→ Goal:
Every line in the data below from the one containing "# ---- helpers" down to the one containing "turn = (Vector(target)", both included, must be retyped exactly; no other line is to appear.

---- Source data

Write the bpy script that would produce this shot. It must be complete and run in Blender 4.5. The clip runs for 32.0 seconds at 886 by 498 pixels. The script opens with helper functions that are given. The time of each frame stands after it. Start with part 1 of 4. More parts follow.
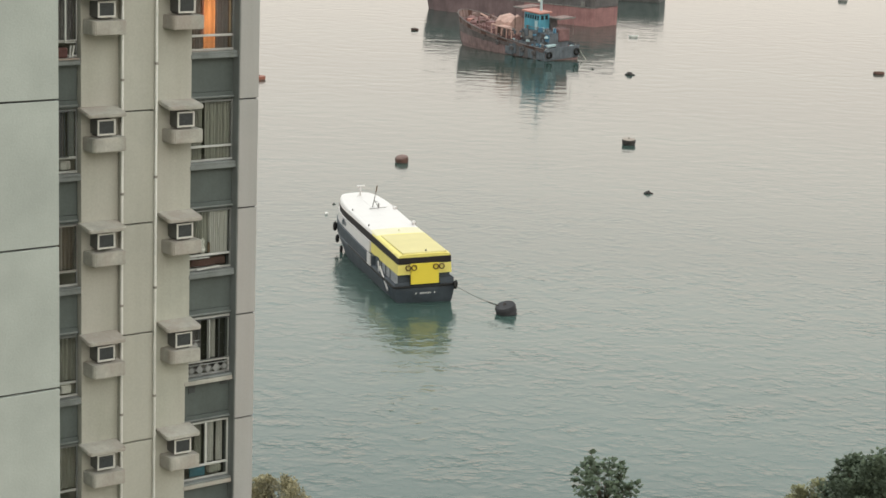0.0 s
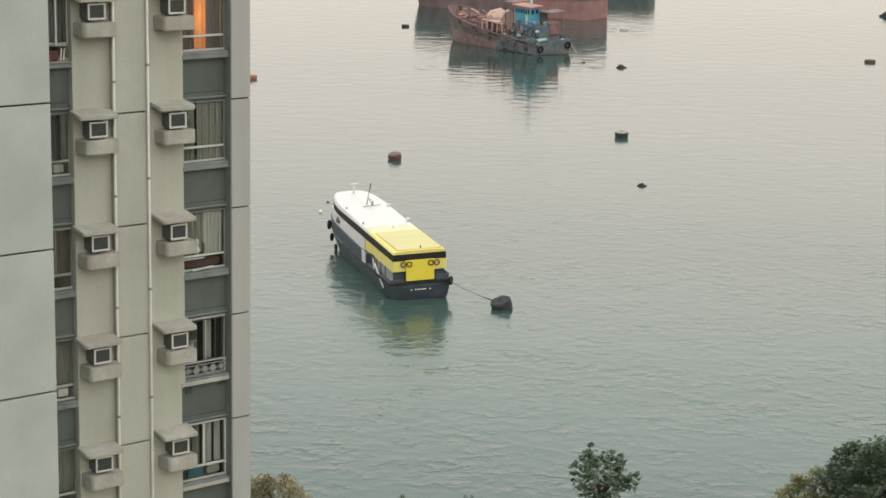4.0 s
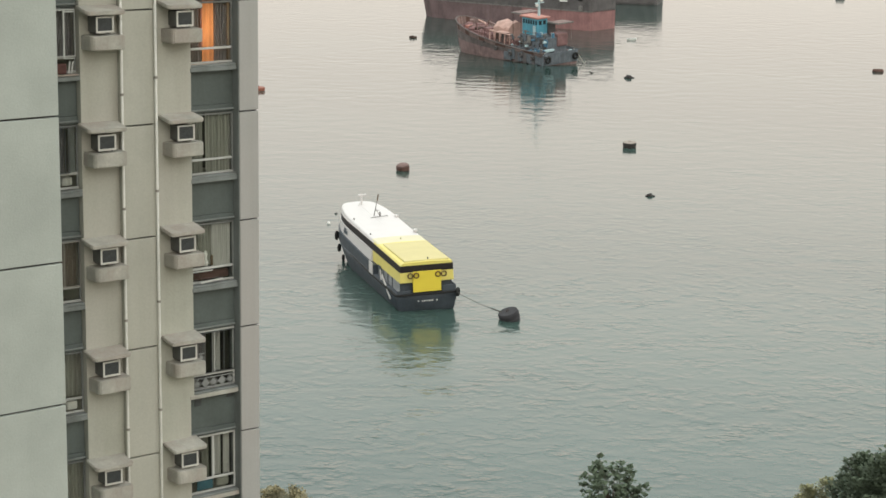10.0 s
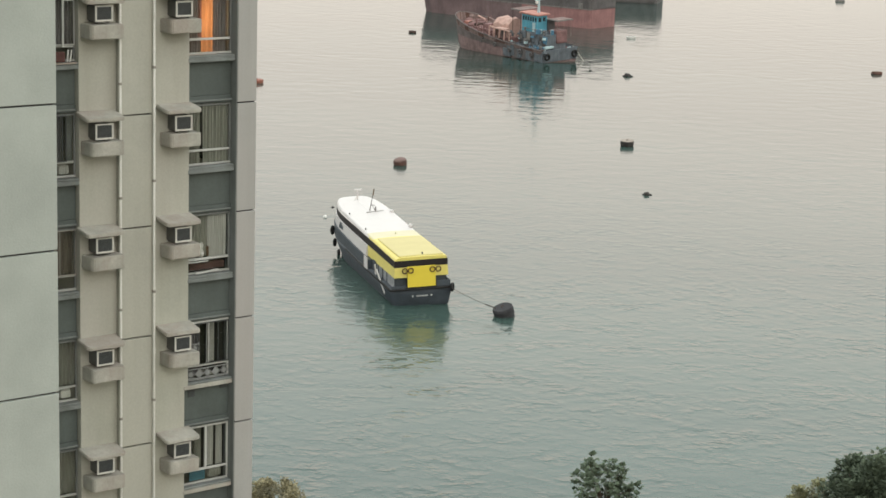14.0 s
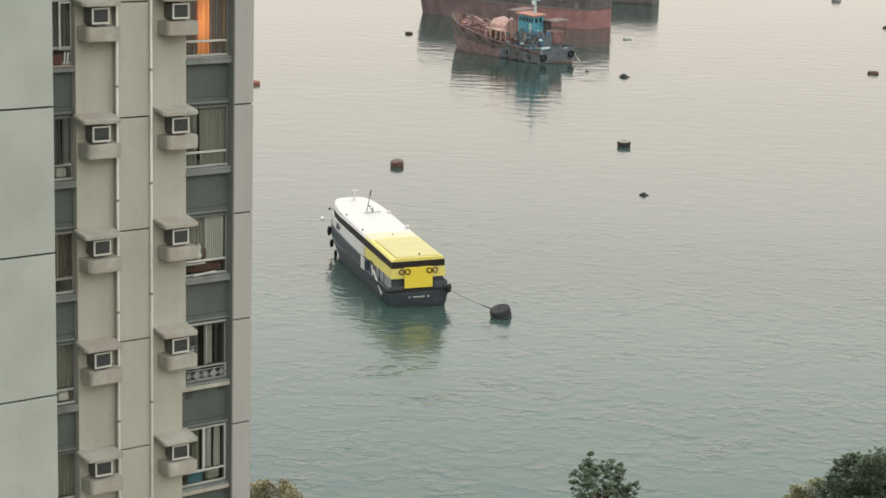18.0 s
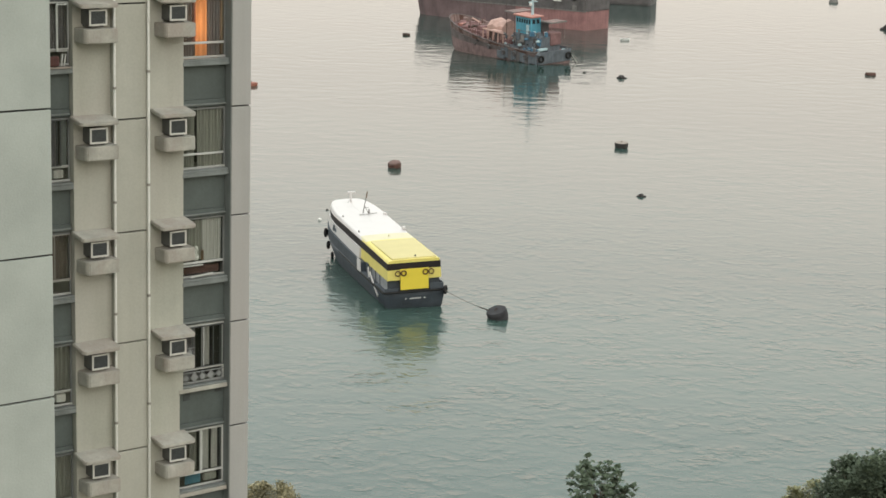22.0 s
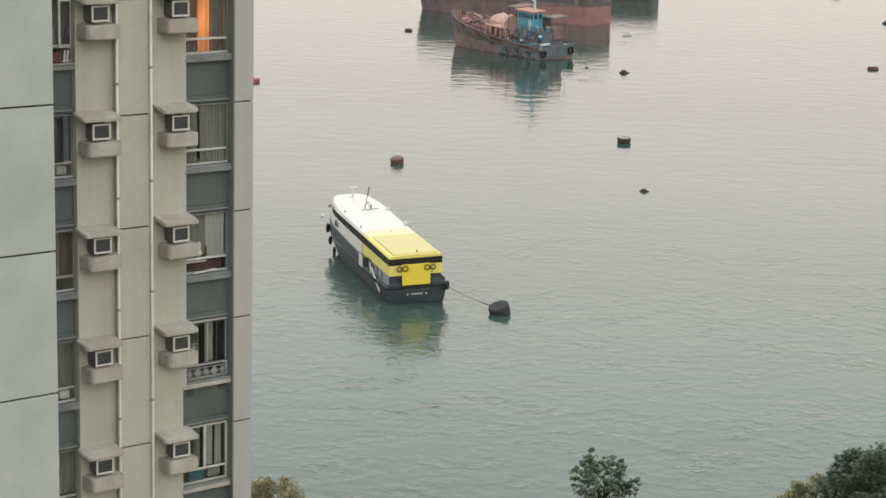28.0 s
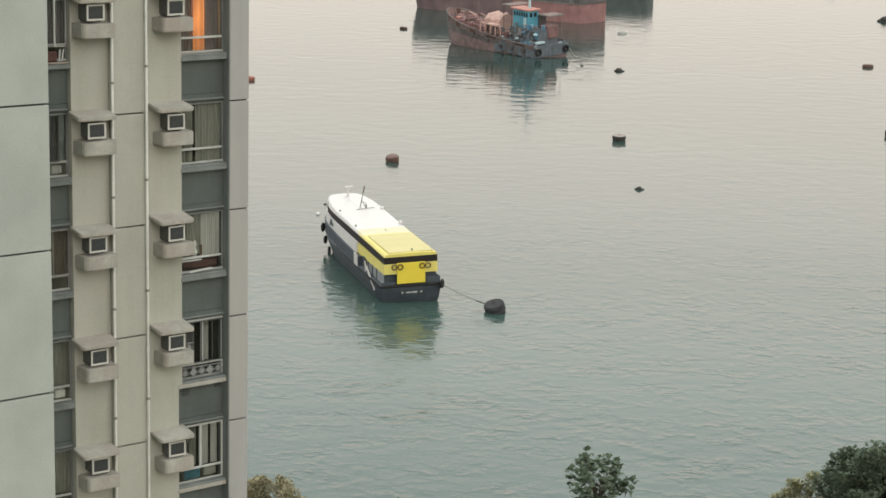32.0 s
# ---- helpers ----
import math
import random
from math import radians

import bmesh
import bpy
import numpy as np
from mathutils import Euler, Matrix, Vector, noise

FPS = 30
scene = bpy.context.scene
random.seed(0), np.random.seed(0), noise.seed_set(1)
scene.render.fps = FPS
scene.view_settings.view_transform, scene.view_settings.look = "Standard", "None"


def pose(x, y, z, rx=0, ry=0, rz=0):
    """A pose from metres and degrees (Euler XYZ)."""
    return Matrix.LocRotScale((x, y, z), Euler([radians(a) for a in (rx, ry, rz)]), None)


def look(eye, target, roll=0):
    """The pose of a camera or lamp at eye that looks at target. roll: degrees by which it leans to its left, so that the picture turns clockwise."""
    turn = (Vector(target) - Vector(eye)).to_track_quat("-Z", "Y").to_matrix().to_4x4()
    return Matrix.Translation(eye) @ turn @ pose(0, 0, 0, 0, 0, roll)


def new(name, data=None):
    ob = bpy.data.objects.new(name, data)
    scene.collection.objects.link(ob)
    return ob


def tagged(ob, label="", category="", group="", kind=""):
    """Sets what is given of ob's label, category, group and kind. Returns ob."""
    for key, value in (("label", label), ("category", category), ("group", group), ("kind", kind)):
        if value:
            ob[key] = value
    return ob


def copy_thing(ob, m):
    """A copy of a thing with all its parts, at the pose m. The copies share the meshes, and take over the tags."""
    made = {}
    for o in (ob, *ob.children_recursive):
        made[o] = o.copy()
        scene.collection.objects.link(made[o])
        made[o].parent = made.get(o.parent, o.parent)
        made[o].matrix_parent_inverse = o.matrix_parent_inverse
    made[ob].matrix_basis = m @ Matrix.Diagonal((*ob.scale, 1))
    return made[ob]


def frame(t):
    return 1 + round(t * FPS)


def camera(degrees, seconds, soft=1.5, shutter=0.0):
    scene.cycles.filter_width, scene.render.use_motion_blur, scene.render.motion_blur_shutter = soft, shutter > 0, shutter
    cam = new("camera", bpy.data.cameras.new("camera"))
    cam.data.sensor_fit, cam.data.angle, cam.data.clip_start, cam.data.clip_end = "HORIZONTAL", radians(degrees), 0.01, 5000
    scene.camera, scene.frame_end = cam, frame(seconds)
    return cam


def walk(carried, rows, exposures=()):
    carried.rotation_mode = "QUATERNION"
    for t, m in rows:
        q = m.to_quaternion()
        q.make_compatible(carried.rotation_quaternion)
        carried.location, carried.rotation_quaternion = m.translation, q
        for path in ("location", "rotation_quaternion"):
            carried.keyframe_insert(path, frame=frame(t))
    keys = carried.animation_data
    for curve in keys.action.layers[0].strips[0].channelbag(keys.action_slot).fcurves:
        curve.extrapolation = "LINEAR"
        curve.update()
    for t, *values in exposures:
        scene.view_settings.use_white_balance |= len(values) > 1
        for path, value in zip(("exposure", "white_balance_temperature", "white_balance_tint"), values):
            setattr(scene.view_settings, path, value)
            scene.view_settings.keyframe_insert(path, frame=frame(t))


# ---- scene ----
# ------------------------------------------------------------------ camera
PATH = [
    (0, 0.011, -0.011, 43.990, -12.1402, 0.0701, 2.1688),
    (0.5, 0.022, -0.020, 43.988, -12.1523, 0.0717, 1.9188),
    (1, 0.016, -0.005, 43.995, -12.1916, 0.0302, 1.6087),
    (1.5, 0.010, -0.008, 43.995, -12.1896, -0.0124, 1.5050),
    (2, 0.005, -0.022, 44.000, -12.2205, -0.0197, 1.4484),
    (2.5, 0.012, -0.000, 44.002, -12.2543, -0.0235, 1.3883),
    (3, 0.018, -0.009, 44.003, -12.2529, -0.0466, 1.3439),
    (3.5, 0.018, -0.018, 43.994, -12.2489, -0.0598, 1.2224),
    (5.5, 0.011, -0.013, 44.000, -12.2708, -0.1064, 1.0931),
    (6, 0.003, 0.015, 43.991, -12.2615, -0.0946, 1.1060),
    (6.5, 0.008, 0.001, 43.998, -12.2549, -0.0984, 1.1958),
    (7, 0.015, -0.000, 44.000, -12.2310, -0.0942, 1.3236),
    (7.5, 0.009, 0.010, 43.988, -12.2190, -0.1037, 1.3410),
    (8, 0.008, 0.019, 43.996, -12.2082, -0.1154, 1.4823),
    (8.5, 0.007, 0.003, 43.996, -12.1058, -0.0927, 1.6280),
    (9, 0.009, 0.005, 43.994, -12.0456, -0.0170, 1.2958),
    (9.5, 0.010, 0.012, 43.995, -11.9826, 0.1065, 0.8746),
    (10, 0.010, 0.008, 44.004, -11.9400, 0.1647, 0.8887),
    (10.5, 0.018, 0.006, 43.995, -11.9916, 0.1051, 0.9208),
    (11, 0.009, 0.003, 44.001, -12.0132, 0.0564, 1.2412),
    (11.5, 0.016, 0.002, 43.991, -11.9630, 0.0414, 1.6780),
    (12, 0.011, 0.034, 43.993, -12.0150, 0.0128, 1.8178),
    (12.5, 0.011, -0.003, 43.997, -12.0929, -0.0008, 1.7629),
    (13, -0.000, 0.000, 44.000, -12.1000, 0.0000, 1.8099),
    (13.5, 0.011, 0.001, 43.997, -12.0910, 0.0178, 1.8512),
    (14, 0.015, 0.011, 43.981, -12.0677, 0.0421, 1.8501),
    (14.5, 0.010, -0.012, 43.994, -12.0658, 0.0237, 1.8054),
    (16.5, 0.016, -0.021, 43.999, -12.0220, -0.0458, 1.7940),
    (17, 0.014, -0.010, 43.991, -12.0428, -0.0292, 1.7803),
    (17.5, 0.013, -0.014, 43.992, -12.0534, -0.0220, 1.7090),
    (18, 0.013, -0.021, 43.993, -12.0342, -0.0392, 1.6701),
    (18.5, 0.021, -0.003, 43.994, -12.0198, -0.0516, 1.7193),
    (19, 0.016, -0.011, 43.996, -11.9987, -0.0928, 1.7767),
    (19.5, 0.029, -0.022, 43.990, -11.9939, -0.1277, 1.7382),
    (20, 0.008, 0.019, 43.997, -12.0198, -0.1477, 1.8029),
    (20.5, 0.016, -0.005, 43.992, -12.0061, -0.1348, 1.7199),
    (21, 0.009, 0.006, 43.989, -11.9973, -0.1277, 1.7251),
    (21.5, 0.008, -0.000, 43.989, -11.9950, -0.1262, 1.7328),
    (22, 0.013, -0.021, 44.004, -11.9963, -0.1136, 1.6813),
    (22.5, 0.013, -0.006, 43.990, -12.0023, -0.0852, 1.3555),
    (23, 0.004, 0.003, 43.988, -12.0056, -0.0588, 1.0786),
    (23.5, 0.019, -0.030, 44.001, -11.9969, 0.0338, 1.0763),
    (24, 0.012, -0.010, 43.993, -12.0210, 0.0801, 1.2301),
    (24.5, 0.016, -0.013, 44.004, -12.0456, 0.0802, 1.3543),
    (25, 0.008, -0.016, 43.998, -12.0508, 0.0369, 1.4404),
    (25.5, 0.016, -0.005, 43.991, -12.0717, 0.0289, 1.4732),
    (27.5, 0.000, 0.017, 44.000, -12.1396, -0.0066, 1.5633),
    (28, 0.004, 0.001, 43.992, -12.1290, -0.0350, 1.5049),
    (28.5, -0.003, 0.016, 43.984, -12.1291, -0.0495, 1.4613),
    (29, 0.002, 0.001, 44.001, -12.1433, -0.0621, 1.5335),
    (29.5, 0.007, 0.016, 43.982, -12.1669, -0.0623, 1.5047),
    (30, 0.009, 0.012, 43.998, -12.2275, -0.0267, 1.4593),
    (30.5, 0.009, 0.029, 43.989, -12.2299, -0.0415, 1.4118),
    (31, 0.011, 0.015, 43.997, -12.1962, -0.1095, 1.4857),
    (31.5, 0.004, 0.006, 43.996, -12.1766, -0.1435, 1.4738),
    (32, -0.007, 0.020, 43.998, -12.1776, -0.1776, 1.4614),
]
cam = camera(25.24, 32.0, soft=1.6)
walk(cam, [(t, pose(x, y, z, 90 + p, 0, w) @ pose(0, 0, 0, 0, 0, r)) for t, x, y, z, p, w, r in PATH],
     exposures=[(0, 0.0), (32, 0.0)])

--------

→ Solved problem:
# ---- helpers ----
import math
import random
from math import radians

import bmesh
import bpy
import numpy as np
from mathutils import Euler, Matrix, Vector, noise

FPS = 30
scene = bpy.context.scene
random.seed(0), np.random.seed(0), noise.seed_set(1)
scene.render.fps = FPS
scene.view_settings.view_transform, scene.view_settings.look = "Standard", "None"


def pose(x, y, z, rx=0, ry=0, rz=0):
    """A pose from metres and degrees (Euler XYZ)."""
    return Matrix.LocRotScale((x, y, z), Euler([radians(a) for a in (rx, ry, rz)]), None)


def look(eye, target, roll=0):
    """The pose of a camera or lamp at eye that looks at target. roll: degrees by which it leans to its left, so that the picture turns clockwise."""
    turn = (Vector(target) - Vector(eye)).to_track_quat("-Z", "Y").to_matrix().to_4x4()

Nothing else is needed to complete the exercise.